| Given request |
Please restate the following records word for word.
========
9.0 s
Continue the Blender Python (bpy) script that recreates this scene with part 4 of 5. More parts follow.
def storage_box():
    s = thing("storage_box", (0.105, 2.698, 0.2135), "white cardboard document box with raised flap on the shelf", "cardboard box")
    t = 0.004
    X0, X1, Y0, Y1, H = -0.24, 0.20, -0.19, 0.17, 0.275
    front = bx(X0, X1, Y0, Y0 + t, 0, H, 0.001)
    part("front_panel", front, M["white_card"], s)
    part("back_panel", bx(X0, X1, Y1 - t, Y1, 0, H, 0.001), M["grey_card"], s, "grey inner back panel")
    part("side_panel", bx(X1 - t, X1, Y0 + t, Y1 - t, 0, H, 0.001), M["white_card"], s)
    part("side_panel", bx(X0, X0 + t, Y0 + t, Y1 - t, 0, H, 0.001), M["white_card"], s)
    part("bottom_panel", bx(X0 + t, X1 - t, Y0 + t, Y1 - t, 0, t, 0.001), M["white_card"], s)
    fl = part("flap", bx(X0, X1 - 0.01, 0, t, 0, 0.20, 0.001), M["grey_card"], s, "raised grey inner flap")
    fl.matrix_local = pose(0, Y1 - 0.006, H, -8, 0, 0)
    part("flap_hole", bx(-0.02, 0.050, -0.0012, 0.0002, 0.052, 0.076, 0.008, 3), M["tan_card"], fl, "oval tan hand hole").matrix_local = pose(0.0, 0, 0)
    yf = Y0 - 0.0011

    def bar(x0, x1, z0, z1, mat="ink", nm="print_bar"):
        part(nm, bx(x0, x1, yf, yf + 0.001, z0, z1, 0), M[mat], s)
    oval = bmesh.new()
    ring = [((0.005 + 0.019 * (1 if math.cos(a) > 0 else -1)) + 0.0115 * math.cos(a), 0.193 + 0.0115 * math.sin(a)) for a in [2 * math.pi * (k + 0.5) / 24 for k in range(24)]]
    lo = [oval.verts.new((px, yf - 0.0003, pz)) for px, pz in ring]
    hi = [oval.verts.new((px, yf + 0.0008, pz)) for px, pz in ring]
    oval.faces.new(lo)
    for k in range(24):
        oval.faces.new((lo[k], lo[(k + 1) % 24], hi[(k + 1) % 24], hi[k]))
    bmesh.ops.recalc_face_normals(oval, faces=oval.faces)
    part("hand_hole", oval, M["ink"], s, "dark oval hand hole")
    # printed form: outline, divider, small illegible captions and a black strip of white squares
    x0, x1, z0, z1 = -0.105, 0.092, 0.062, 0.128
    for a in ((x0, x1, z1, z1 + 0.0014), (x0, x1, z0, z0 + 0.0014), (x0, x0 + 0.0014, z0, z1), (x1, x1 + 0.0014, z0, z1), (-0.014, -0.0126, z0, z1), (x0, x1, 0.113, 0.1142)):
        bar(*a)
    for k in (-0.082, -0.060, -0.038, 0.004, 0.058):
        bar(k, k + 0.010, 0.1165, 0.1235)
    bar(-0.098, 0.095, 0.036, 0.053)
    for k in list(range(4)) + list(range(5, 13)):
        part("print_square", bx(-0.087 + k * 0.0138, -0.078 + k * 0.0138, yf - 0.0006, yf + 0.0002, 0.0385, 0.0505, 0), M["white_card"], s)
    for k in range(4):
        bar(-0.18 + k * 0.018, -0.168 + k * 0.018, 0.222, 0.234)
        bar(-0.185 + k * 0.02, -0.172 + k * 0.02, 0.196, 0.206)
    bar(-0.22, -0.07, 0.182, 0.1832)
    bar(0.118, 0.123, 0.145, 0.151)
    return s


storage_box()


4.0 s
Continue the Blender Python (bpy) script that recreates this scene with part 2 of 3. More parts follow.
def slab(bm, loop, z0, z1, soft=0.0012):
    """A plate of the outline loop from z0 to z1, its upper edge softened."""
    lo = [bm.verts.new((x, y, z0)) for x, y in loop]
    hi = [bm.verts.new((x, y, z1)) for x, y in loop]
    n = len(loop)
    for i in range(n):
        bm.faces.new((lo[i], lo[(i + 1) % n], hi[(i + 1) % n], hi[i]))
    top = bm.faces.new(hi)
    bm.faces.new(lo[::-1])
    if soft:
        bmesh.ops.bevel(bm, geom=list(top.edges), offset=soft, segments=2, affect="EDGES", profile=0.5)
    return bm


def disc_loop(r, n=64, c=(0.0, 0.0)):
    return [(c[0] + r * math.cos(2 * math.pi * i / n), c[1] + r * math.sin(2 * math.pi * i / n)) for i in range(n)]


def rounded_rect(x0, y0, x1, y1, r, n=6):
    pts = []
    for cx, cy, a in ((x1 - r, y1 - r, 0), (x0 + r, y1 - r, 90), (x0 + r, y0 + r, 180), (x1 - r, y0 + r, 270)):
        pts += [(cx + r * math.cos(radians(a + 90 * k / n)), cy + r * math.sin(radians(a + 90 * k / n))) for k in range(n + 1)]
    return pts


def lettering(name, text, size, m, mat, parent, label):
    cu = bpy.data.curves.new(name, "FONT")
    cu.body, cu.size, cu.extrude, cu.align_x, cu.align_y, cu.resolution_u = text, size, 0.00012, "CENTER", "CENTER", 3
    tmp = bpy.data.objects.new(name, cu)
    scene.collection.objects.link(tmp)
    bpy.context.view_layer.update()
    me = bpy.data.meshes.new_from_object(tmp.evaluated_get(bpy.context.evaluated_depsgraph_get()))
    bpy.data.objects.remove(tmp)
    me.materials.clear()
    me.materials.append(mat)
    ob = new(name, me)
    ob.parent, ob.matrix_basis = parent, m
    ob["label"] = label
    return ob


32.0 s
========
| The solution |
9.0 s
Continue the Blender Python (bpy) script that recreates this scene with part 4 of 5. More parts follow.
def storage_box():
    s = thing("storage_box", (0.105, 2.698, 0.2135), "white cardboard document box with raised flap on the shelf", "cardboard box")
    t = 0.004
    X0, X1, Y0, Y1, H = -0.24, 0.20, -0.19, 0.17, 0.275
    front = bx(X0, X1, Y0, Y0 + t, 0, H, 0.001)
    part("front_panel", front, M["white_card"], s)
    part("back_panel", bx(X0, X1, Y1 - t, Y1, 0, H, 0.001), M["grey_card"], s, "grey inner back panel")
    part("side_panel", bx(X1 - t, X1, Y0 + t, Y1 - t, 0, H, 0.001), M["white_card"], s)
    part("side_panel", bx(X0, X0 + t, Y0 + t, Y1 - t, 0, H, 0.001), M["white_card"], s)
    part("bottom_panel", bx(X0 + t, X1 - t, Y0 + t, Y1 - t, 0, t, 0.001), M["white_card"], s)
    fl = part("flap", bx(X0, X1 - 0.01, 0, t, 0, 0.20, 0.001), M["grey_card"], s, "raised grey inner flap")
    fl.matrix_local = pose(0, Y1 - 0.006, H, -8, 0, 0)
    part("flap_hole", bx(-0.02, 0.050, -0.0012, 0.0002, 0.052, 0.076, 0.008, 3), M["tan_card"], fl, "oval tan hand hole").matrix_local = pose(0.0, 0, 0)
    yf = Y0 - 0.0011

    def bar(x0, x1, z0, z1, mat="ink", nm="print_bar"):
        part(nm, bx(x0, x1, yf, yf + 0.001, z0, z1, 0), M[mat], s)
    oval = bmesh.new()
    ring = [((0.005 + 0.019 * (1 if math.cos(a) > 0 else -1)) + 0.0115 * math.cos(a), 0.193 + 0.0115 * math.sin(a)) for a in [2 * math.pi * (k + 0.5) / 24 for k in range(24)]]
    lo = [oval.verts.new((px, yf - 0.0003, pz)) for px, pz in ring]
    hi = [oval.verts.new((px, yf + 0.0008, pz)) for px, pz in ring]
    oval.faces.new(lo)
    for k in range(24):
        oval.faces.new((lo[k], lo[(k + 1) % 24], hi[(k + 1) % 24], hi[k]))
    bmesh.ops.recalc_face_normals(oval, faces=oval.faces)
    part("hand_hole", oval, M["ink"], s, "dark oval hand hole")
    # printed form: outline, divider, small illegible captions and a black strip of white squares
    x0, x1, z0, z1 = -0.105, 0.092, 0.062, 0.128
    for a in ((x0, x1, z1, z1 + 0.0014), (x0, x1, z0, z0 + 0.0014), (x0, x0 + 0.0014, z0, z1), (x1, x1 + 0.0014, z0, z1), (-0.014, -0.0126, z0, z1), (x0, x1, 0.113, 0.1142)):
        bar(*a)
    for k in (-0.082, -0.060, -0.038, 0.004, 0.058):
        bar(k, k + 0.010, 0.1165, 0.1235)
    bar(-0.098, 0.095, 0.036, 0.053)
    for k in list(range(4)) + list(range(5, 13)):
        part("print_square", bx(-0.087 + k * 0.0138, -0.078 + k * 0.0138, yf - 0.0006, yf + 0.0002, 0.0385, 0.0505, 0), M["white_card"], s)
    for k in range(4):
        bar(-0.18 + k * 0.018, -0.168 + k * 0.018, 0.222, 0.234)
        bar(-0.185 + k * 0.02, -0.172 + k * 0.02, 0.196, 0.206)
    bar(-0.22, -0.07, 0.182, 0.1832)
    bar(0.118, 0.123, 0.145, 0.151)
    return s


storage_box()


4.0 s
Continue the Blender Python (bpy) script that recreates this scene with part 2 of 3. More parts follow.
def slab(bm, loop, z0, z1, soft=0.0012):
    """A plate of the outline loop from z0 to z1, its upper edge softened."""
    lo = [bm.verts.new((x, y, z0)) for x, y in loop]
    hi = [bm.verts.new((x, y, z1)) for x, y in loop]
    n = len(loop)
    for i in range(n):
        bm.faces.new((lo[i], lo[(i + 1) % n], hi[(i + 1) % n], hi[i]))
    top = bm.faces.new(hi)
    bm.faces.new(lo[::-1])
    if soft:
        bmesh.ops.bevel(bm, geom=list(top.edges), offset=soft, segments=2, affect="EDGES", profile=0.5)
    return bm


def disc_loop(r, n=64, c=(0.0, 0.0)):
    return [(c[0] + r * math.cos(2 * math.pi * i / n), c[1] + r * math.sin(2 * math.pi * i / n)) for i in range(n)]


def rounded_rect(x0, y0, x1, y1, r, n=6):
    pts = []
    for cx, cy, a in ((x1 - r, y1 - r, 0), (x0 + r, y1 - r, 90), (x0 + r, y0 + r, 180), (x1 - r, y0 + r, 270)):
        pts += [(cx + r * math.cos(radians(a + 90 * k / n)), cy + r * math.sin(radians(a + 90 * k / n))) for k in range(n + 1)]
    return pts


def lettering(name, text, size, m, mat, parent, label):
    cu = bpy.data.curves.new(name, "FONT")
    cu.body, cu.size, cu.extrude, cu.align_x, cu.align_y, cu.resolution_u = text, size, 0.00012, "CENTER", "CENTER", 3
    tmp = bpy.data.objects.new(name, cu)
    scene.collection.objects.link(tmp)
    bpy.context.view_layer.update()
    me = bpy.data.meshes.new_from_object(tmp.evaluated_get(bpy.context.evaluated_depsgraph_get()))
    bpy.data.objects.remove(tmp)
    me.materials.clear()
    me.materials.append(mat)
    ob = new(name, me)
    ob.parent, ob.matrix_basis = parent, m
    ob["label"] = label
    return ob


32.0 s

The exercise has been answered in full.